Vibrations of axially excited rotating micro-beams heated by a high-intensity laser in light of a thermo-elastic model including the memory-dependent derivative

Abstract

The introduction of the memory effect into thermal and mechanical models makes them more adaptive than the fractional effect. Actually, in this concept, not only the time delay but also the kernel function can be adjusted arbitrarily to meet the requirements of different dynamic processes. Furthermore, because of the remarkable thermomechanical characteristics of the microstructures, research into the rotating beam material may effectively improve the mechanical behavior of rotating systems. This paper addresses the thermoelastic vibration of spinning microbeams using a heat transfer model with a memory-dependent derivative (MDD). The influence of the centrifugal tensile force owing to rotation is taken into account, and the length-scale effect is addressed using modified couple stress theory (MCST).
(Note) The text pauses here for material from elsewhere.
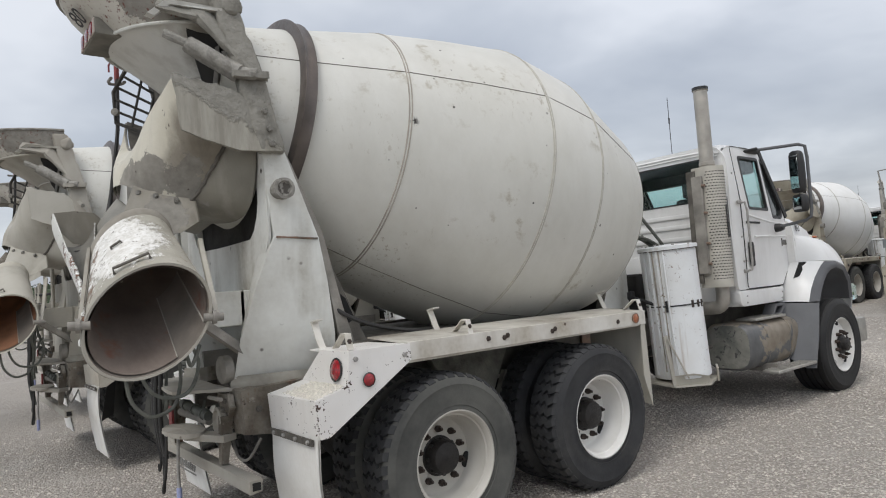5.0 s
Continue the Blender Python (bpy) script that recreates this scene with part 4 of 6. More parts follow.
    # wash hose and nozzle
    part("wash_hose", pipe([(-1.33, 0.84, 3.28), (-1.35, 0.80, 2.85), (-1.40, 0.82, 2.45), (-1.44, 0.78, 2.2), (-1.50, 0.68, 1.98), (-1.57, 0.50, 1.83), (-1.66, 0.27, 1.79), (-1.75, 0.10, 1.83), (-1.77, 0.06, 1.88)], 0.014, 8, None, 5), M["hose"], truck, "black wash-down hose")
    part("hose_coupling", box(-1.79, -1.75, 0.02, 0.10, 1.865, 1.905), M["black"], truck, bevel=0.006)
    bm = rod((-1.33, 0.84, 3.22), (-1.33, 0.84, 3.40), 0.018, 10)
    rod((-1.36, 0.88, 3.40), (-1.30, 0.76, 3.42), 0.014, 8, bm)
    pipe([(-1.35, 0.88, 3.40), (-1.37, 0.90, 3.36), (-1.37, 0.90, 3.31)], 0.007, 6, bm)
    part("hose_nozzle", bm, M["redhandle"], truck, "red wash-down hose nozzle")
    part("nozzle_hook", pipe([(-1.42, 0.60, 3.17), (-1.40, 0.78, 3.20), (-1.36, 0.90, 3.22), (-1.30, 0.88, 3.22), (-1.29, 0.78, 3.21)], 0.012, 6, None, 3), M["dirtysteel"], truck)


def ring_pts(c, a, b, n=40):
    return [c + a * math.cos(2 * math.pi * i / n) + b * math.sin(2 * math.pi * i / n) for i in range(n)]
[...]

The equations controlling axially excited spinning microbeams have been established using the Euler–Bernoulli assumptions and Hamilton’s approach. Time-dependent variable temperature and laser pulses are responsible for thermoelastic vibrations in the microbeam. The Laplace transform approach is applied to establish a general solution for the analyzed fields. Some graphs are shown to demonstrate the effects of the length-scale, angular velocity of rotation, time-delay factor, and various types of kernel function on all studied fields.